» **EXERCISE**
Please quote exactly the lines below from the line containing "ob[key] = value" to the line containing "carried.location, carried.rotation_quaternion = m.translation, q", both lines included, and nothing else.

» **DATA SEGMENT**
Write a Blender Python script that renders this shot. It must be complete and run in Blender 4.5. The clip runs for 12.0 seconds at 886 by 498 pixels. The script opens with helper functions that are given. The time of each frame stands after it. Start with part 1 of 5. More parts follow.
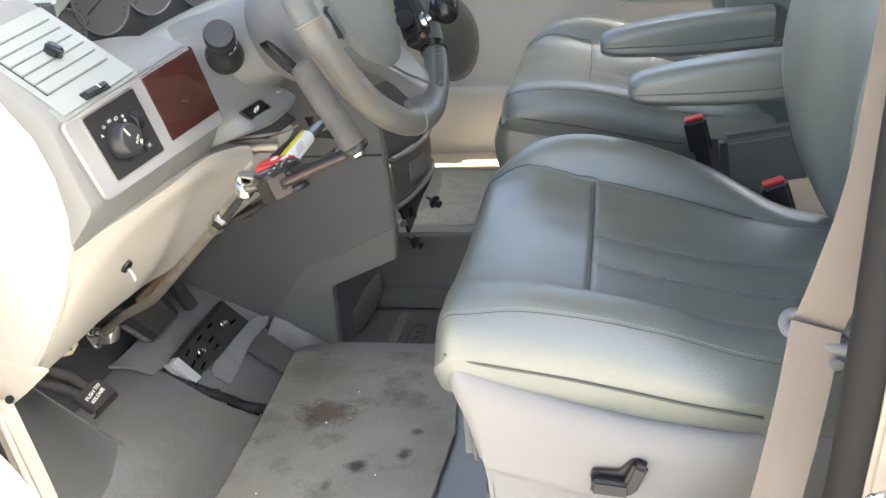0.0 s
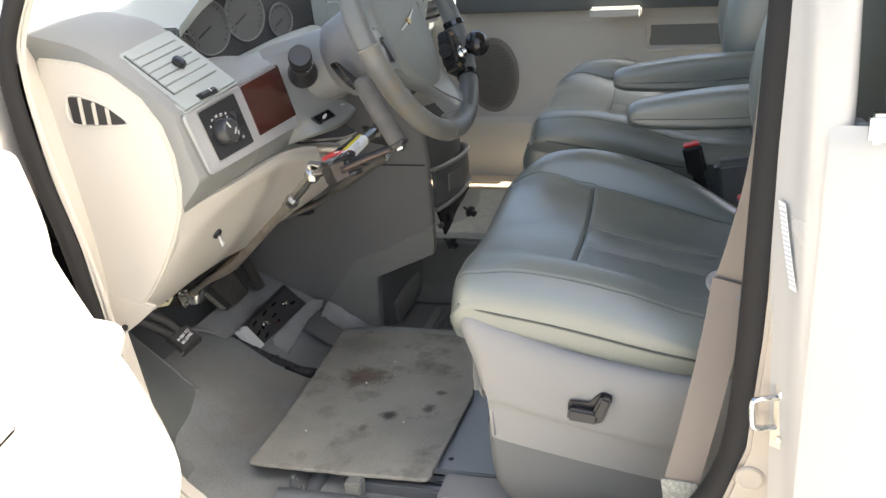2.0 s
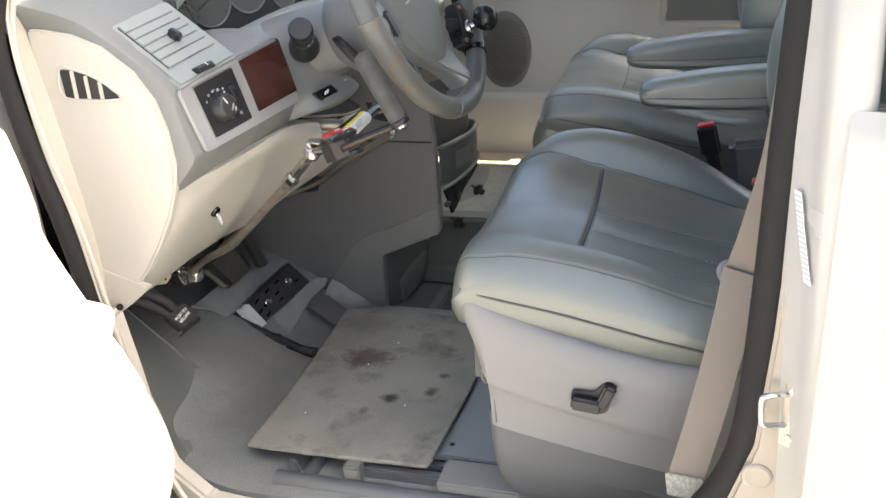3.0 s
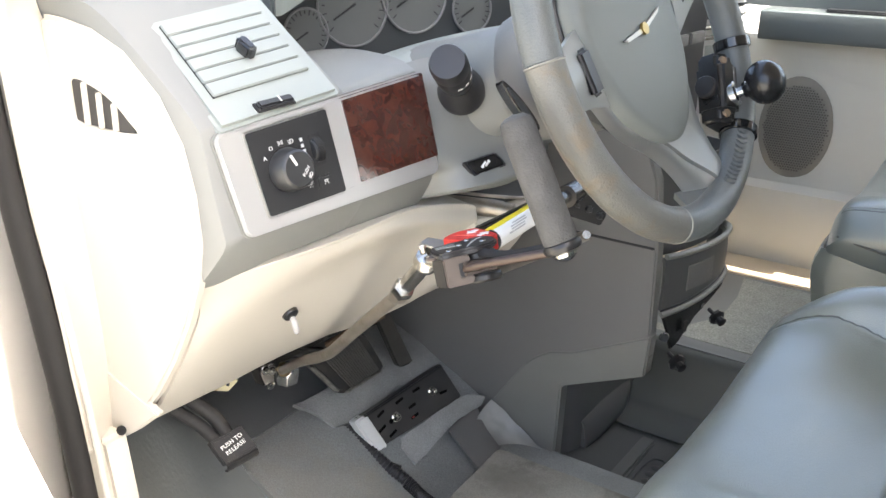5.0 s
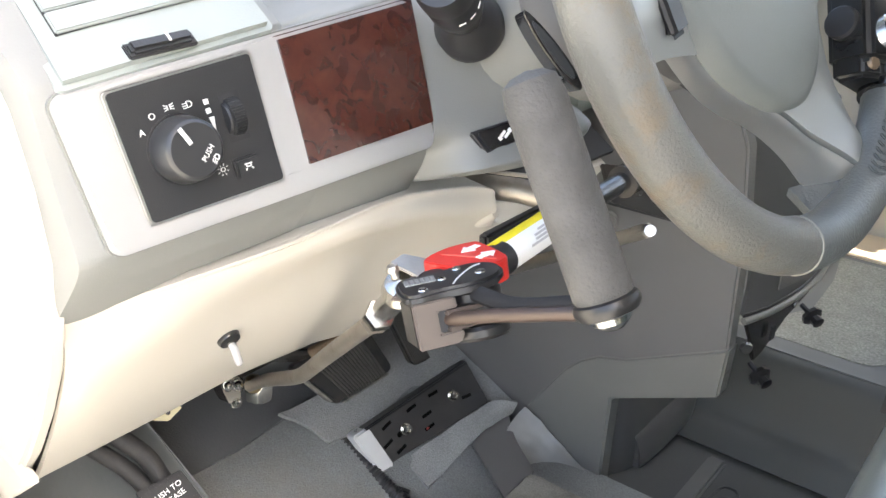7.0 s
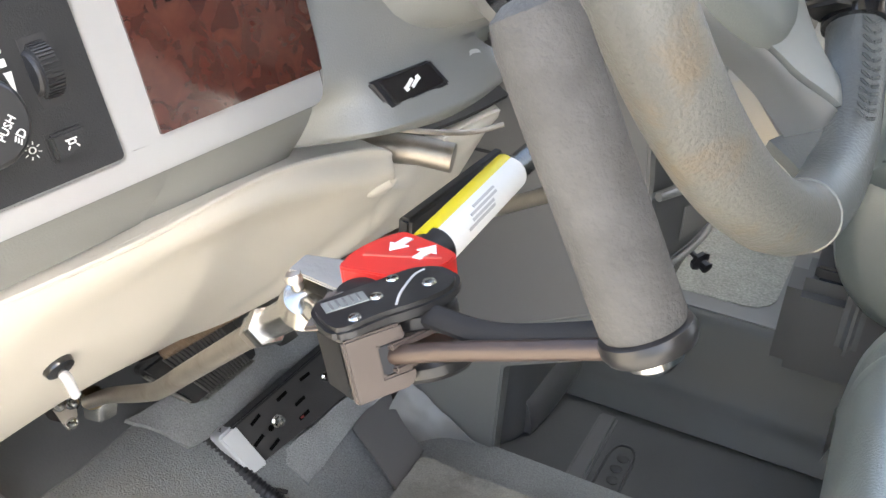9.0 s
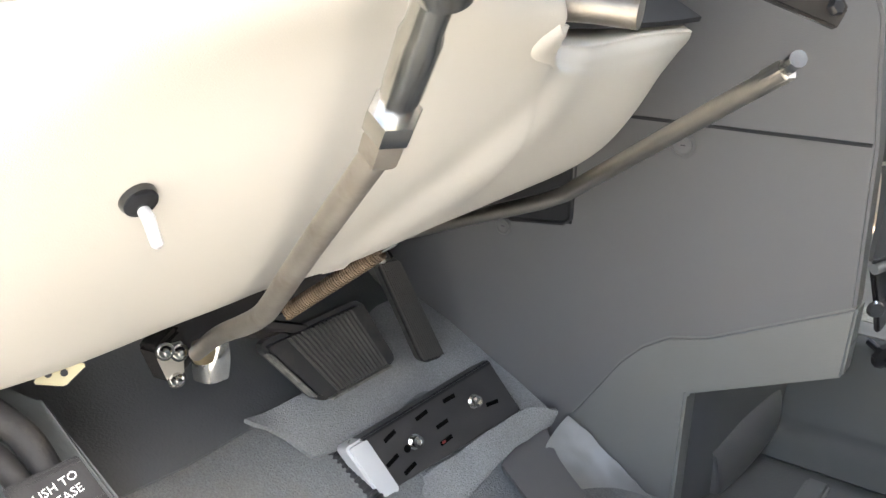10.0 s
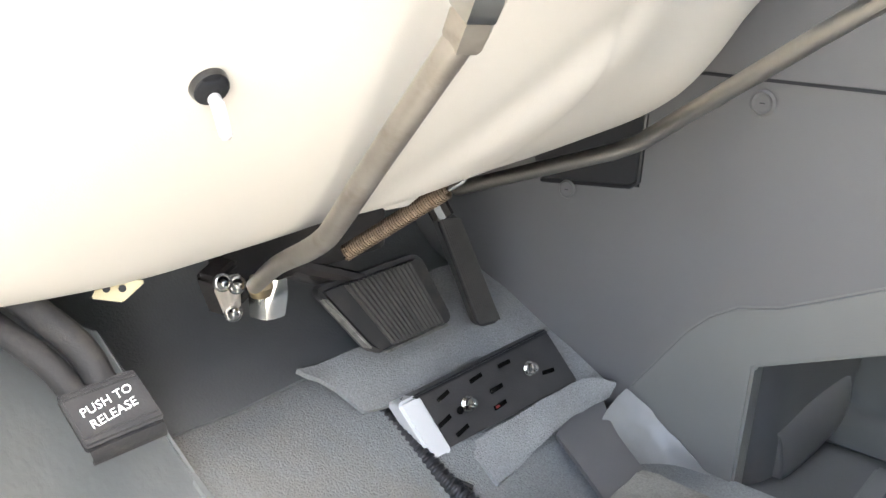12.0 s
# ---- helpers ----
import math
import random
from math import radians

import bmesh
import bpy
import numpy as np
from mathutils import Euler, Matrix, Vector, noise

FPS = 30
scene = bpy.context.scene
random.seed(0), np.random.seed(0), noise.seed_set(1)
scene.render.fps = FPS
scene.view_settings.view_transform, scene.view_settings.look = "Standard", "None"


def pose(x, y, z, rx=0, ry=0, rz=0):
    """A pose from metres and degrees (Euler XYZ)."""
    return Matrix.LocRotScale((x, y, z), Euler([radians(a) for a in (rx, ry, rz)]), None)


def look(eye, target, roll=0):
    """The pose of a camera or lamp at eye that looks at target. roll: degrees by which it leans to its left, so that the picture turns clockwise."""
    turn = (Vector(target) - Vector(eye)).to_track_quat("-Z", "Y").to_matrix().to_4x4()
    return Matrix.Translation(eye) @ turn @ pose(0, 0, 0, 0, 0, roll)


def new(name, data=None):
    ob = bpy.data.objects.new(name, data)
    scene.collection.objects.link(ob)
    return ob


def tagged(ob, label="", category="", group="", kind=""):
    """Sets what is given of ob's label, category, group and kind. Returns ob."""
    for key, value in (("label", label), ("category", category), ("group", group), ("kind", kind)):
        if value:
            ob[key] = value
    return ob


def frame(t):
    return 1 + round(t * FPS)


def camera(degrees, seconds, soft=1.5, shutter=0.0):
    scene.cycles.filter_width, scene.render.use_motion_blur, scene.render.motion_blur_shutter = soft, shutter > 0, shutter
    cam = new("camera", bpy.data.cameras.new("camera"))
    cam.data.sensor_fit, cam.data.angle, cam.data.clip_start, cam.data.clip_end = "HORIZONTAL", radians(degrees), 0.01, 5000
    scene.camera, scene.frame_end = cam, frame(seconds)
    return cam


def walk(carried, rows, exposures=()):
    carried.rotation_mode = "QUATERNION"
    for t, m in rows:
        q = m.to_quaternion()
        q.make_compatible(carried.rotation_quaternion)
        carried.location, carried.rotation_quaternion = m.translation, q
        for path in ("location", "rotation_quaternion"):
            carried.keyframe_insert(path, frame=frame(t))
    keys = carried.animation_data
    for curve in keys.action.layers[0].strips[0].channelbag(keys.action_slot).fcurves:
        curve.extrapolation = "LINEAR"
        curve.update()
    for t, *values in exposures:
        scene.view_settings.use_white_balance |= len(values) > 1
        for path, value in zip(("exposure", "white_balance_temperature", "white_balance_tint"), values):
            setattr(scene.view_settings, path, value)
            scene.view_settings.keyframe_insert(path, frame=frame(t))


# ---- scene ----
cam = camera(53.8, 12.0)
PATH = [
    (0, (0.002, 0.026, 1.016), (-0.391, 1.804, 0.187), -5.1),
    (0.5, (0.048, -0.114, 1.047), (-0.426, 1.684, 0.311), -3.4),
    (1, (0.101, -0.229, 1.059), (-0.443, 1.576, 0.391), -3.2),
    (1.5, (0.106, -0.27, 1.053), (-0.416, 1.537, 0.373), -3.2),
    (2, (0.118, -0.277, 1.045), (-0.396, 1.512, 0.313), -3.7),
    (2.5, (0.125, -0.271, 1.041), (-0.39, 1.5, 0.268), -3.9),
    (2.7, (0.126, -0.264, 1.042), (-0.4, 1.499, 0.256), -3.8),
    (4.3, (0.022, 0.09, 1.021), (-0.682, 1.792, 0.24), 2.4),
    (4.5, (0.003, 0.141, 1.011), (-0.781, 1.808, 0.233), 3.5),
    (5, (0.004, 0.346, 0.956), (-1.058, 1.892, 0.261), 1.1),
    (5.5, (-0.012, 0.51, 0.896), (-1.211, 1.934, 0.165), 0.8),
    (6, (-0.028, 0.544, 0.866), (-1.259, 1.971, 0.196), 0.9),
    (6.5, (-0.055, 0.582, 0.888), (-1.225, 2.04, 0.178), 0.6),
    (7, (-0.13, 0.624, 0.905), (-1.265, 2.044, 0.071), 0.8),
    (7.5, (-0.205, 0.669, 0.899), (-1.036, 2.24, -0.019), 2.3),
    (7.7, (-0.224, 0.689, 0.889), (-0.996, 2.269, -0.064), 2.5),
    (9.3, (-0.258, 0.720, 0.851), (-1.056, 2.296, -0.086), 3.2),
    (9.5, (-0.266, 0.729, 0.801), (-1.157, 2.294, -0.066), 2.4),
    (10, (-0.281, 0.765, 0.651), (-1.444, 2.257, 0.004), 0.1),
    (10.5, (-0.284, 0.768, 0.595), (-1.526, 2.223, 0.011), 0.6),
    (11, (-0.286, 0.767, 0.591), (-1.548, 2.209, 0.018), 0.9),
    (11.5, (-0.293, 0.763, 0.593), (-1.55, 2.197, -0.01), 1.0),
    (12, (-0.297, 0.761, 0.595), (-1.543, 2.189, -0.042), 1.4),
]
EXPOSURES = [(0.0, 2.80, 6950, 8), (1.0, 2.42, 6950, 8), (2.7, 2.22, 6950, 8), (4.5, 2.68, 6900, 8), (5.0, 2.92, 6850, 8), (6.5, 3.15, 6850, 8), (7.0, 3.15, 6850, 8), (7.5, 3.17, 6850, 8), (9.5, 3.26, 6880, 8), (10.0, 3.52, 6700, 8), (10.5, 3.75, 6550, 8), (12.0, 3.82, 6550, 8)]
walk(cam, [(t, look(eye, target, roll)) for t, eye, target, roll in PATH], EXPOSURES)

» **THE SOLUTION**
            ob[key] = value
    return ob


def frame(t):
    return 1 + round(t * FPS)


def camera(degrees, seconds, soft=1.5, shutter=0.0):
    scene.cycles.filter_width, scene.render.use_motion_blur, scene.render.motion_blur_shutter = soft, shutter > 0, shutter
    cam = new("camera", bpy.data.cameras.new("camera"))
    cam.data.sensor_fit, cam.data.angle, cam.data.clip_start, cam.data.clip_end = "HORIZONTAL", radians(degrees), 0.01, 5000
    scene.camera, scene.frame_end = cam, frame(seconds)
    return cam


def walk(carried, rows, exposures=()):
    carried.rotation_mode = "QUATERNION"
    for t, m in rows:
        q = m.to_quaternion()
        q.make_compatible(carried.rotation_quaternion)
        carried.location, carried.rotation_quaternion = m.translation, q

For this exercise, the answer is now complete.